Calcio – Dal Barcellona all’Enna, dai professionisti ai dilettanti: quando l’azionariato popolare è vincente

Condividi l'articolo su:

Cosa intendiamo per azionariato popolare nel mondo dello sport e nel calcio? Quali sono le caratteristiche di questo particolare sistema di gestione societaria e quali sono i club nel mondo che oggi sono gestiti in questa maniera? Si tratta di un tema che proprio nel nostro paese è tornato d’attualità di recente, con la decisione da parte del Governo di introdurre un emendamento nel disegno di legge relativo allo sport tesi a incentivare forme di azionariato popolare nelle varie società di calcio.

Fino a ieri, questa tematica viene ripresa in Italia esclusivamente in occasione di ripartenze di società sportive finite in fallimento. Ma la realtà è ben altra, come vedremo.

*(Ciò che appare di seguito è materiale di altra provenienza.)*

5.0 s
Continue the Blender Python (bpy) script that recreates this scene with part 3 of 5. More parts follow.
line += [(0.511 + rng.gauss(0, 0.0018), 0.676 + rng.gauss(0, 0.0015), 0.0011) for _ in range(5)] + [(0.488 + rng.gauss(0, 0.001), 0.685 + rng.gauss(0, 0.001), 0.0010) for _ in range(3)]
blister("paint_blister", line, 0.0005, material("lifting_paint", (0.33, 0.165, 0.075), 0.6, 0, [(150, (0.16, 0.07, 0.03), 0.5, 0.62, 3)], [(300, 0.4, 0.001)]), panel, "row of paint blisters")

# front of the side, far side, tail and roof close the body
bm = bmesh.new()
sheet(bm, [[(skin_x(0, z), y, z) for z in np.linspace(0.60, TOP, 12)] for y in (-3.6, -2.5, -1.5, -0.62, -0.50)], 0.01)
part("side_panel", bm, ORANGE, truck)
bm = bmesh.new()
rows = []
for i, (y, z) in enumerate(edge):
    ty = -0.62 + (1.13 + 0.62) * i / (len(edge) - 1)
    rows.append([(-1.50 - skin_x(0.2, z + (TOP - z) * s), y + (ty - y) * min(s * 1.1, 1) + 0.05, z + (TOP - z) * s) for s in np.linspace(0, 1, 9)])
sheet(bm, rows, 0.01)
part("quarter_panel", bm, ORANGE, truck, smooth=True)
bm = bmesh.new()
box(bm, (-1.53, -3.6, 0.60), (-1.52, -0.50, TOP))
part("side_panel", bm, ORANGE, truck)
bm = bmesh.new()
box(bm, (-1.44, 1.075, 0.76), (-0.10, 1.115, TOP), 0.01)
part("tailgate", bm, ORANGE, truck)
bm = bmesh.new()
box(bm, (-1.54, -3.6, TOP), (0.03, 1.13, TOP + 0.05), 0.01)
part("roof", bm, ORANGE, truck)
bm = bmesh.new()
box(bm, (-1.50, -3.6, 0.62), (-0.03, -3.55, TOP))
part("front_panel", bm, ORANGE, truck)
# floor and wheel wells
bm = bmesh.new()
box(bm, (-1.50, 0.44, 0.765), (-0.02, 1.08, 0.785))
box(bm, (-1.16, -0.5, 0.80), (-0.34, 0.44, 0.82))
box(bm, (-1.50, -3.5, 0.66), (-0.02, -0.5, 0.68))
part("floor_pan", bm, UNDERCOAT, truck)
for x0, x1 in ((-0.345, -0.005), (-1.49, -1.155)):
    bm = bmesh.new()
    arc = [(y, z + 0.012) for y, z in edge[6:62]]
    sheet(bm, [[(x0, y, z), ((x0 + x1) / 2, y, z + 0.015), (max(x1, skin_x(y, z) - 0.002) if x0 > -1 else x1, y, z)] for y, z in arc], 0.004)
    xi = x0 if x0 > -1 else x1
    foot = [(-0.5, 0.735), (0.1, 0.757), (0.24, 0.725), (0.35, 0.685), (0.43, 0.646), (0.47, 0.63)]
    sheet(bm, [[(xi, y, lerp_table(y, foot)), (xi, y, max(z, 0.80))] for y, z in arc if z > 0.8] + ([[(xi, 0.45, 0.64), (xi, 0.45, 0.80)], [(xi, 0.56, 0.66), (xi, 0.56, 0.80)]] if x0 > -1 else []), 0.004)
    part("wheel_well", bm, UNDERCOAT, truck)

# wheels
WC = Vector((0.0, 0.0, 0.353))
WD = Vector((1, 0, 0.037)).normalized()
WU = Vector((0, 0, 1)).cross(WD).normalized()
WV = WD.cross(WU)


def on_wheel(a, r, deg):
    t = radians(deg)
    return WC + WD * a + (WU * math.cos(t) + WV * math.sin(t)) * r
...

L’esempio più fulgido e famoso di azionariato popolare tra le società sportive è senza dubbio quello dei club spagnoli. Il “modello Barcellona”, che oggi conta più di duecentomila soci, ha ben presto fatto scuola grazie al profondo attaccamento alla maglia e alle tradizioni catalane da parte dei tifosi blaugrana (circa il novanta per cento dei soci sono originari della Catalogna) e, soprattutto, grazie ai successi in campo internazionale ottenuti nel tempo dal club, ancora oggi tra le squadre in lizza per la vittoria in Champions League. In Italia, Cavese, Ancona ed Enna sono state tra le primissime realtà a seguire questa tipologia di gestione societaria nel mondo del calcio.

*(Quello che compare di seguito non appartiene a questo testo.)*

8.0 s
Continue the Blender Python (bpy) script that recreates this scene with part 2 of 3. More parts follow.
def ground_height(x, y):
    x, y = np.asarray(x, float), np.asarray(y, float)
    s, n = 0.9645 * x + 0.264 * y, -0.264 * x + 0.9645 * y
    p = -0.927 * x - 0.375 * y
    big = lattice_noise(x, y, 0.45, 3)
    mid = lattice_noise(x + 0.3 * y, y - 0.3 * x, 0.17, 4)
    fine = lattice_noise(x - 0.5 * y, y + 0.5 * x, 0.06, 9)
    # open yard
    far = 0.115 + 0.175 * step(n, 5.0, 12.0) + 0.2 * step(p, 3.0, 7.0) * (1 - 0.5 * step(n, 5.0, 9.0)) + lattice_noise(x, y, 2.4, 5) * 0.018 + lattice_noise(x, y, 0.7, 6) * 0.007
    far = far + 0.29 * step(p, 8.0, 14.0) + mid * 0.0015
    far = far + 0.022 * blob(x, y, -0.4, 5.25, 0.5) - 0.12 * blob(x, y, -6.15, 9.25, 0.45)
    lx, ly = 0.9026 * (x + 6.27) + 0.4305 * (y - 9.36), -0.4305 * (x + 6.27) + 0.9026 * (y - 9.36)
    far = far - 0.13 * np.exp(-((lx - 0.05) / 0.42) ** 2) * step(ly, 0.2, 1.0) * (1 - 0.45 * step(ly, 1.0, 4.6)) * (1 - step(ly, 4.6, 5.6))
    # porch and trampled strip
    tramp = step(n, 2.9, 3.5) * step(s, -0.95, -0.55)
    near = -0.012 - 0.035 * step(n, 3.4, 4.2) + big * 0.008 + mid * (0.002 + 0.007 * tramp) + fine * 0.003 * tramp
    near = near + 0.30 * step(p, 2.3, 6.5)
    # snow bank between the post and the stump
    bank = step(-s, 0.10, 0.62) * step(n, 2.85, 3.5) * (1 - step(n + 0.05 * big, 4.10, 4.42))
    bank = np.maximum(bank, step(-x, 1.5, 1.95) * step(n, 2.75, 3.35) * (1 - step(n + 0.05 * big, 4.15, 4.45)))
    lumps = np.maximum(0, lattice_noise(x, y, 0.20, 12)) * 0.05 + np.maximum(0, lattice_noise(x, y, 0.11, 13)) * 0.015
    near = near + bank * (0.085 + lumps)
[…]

Ma perché risulta così difficile gestire una squadra di calcio in maniera fiscalmente responsabile? Le voci di spesa principale di un club calcistico di medio livello si dividono in tre grandi aree: i salari dei dipendenti (calciatori e altri tesserati), la manutenzione dello stadio e le spese di gestione dei campi di allenamento. Troppe volte, però, abbiamo assistito a crolli finanziari, dovuti alla “mala gestio” di alcune proprietà che hanno finito per ridurre sul lastrico club storici e assai rappresentativi del calcio italiano. Ed è in questi casi che ha preso corpo, sempre più in maniera ricorrente, l’idea che la proprietà in mano ai tifosi possa essere la via definitiva per il salvataggio dei club finiti al fallimento.

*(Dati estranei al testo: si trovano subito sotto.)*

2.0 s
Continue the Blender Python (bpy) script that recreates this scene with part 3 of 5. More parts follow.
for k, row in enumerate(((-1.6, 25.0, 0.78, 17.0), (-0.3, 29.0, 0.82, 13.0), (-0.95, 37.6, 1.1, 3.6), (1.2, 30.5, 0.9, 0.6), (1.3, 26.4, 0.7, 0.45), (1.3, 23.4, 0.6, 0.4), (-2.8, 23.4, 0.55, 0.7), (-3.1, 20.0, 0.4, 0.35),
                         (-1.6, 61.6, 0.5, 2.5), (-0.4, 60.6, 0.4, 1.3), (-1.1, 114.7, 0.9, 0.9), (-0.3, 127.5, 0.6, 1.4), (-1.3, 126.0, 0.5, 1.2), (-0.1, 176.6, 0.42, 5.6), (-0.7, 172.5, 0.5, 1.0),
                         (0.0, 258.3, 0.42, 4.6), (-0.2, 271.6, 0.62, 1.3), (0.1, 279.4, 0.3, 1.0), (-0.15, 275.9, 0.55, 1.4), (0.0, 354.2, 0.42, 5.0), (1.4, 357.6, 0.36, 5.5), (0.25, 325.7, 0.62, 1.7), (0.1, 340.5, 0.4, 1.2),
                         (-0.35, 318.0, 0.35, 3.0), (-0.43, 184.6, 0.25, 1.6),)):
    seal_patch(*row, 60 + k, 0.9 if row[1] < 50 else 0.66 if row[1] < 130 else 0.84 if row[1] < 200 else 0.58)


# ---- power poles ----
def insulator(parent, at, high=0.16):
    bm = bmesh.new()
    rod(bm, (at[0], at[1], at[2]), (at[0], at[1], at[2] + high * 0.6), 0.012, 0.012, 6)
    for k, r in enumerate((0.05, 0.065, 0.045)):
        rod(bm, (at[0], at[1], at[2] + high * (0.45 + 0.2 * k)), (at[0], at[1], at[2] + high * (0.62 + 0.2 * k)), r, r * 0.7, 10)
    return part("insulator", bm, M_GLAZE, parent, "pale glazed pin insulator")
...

In Spagna e in Germania tutto questo è già realtà. In Italia abbiamo assistito all’esempio dell’Enna dove, qualche anno fa, il noto commercialista Fabio Montesano pensò ad un sistema di azionariato popolare per salvare il club siciliano dal momento di grande difficoltà economica in cui versava, fino a disegnare un progetto che prevedeva la costituzione di una società sportiva dilettantistica guidata da una cooperativa di soci-tifosi. Centinaia furono le adesioni e le sottoscrizioni (tra loro anche la campionessa del mondo di scherma Valentina Vezzali e l’ex viceministro Enrico Zanetti). Il modello Enna risultò essere vincente, tanto da meritarsi i complimenti e l’attenzione del Coni.

In Europa esistono anche altre tipologie di azionariato popolare. In Germania, ad esempio, esiste la regola del 50%+1. Introdotta nel 1998, questa norma impedisce ai club delle due principali divisioni del calcio tedesco di avere investitori esterni come azionisti di maggioranza. Sostanzialmente, saranno le proprietà dei club (e, di conseguenza, i suoi tifosi) a detenere la maggioranza dei propri diritti di voto (appunto, il 50%+1). I tifosi, in questo modo, avranno la possibilità di avere voce in capitolo per quanto riguarda, ad esempio, la gestione del prezzo dei biglietti di ingresso allo stadio o anche degli stipendi dei giocatori. Ecco perché in Germania gli stadi sono sempre pieni e le partite di Bundesliga sono sempre così “rumorose”.

Ma c’è anche l’altro lato della medaglia. Negli ultimi dieci anni, il massimo campionato tedesco ha visto trionfare solo due club (il Bayern Monaco e il Borussia Dortmund), ovvero le due realtà maggiori in termini di presenze allo stadio e attrattiva di marketing. Questo, sostanzialmente, ha tagliato via la concorrenza. Ma allo studio in Germania c’è anche una modifica al regolamento della norma del 50%+1, così da poter rendere nel prossimo futuro più competitiva la Bundesliga in campo europeo.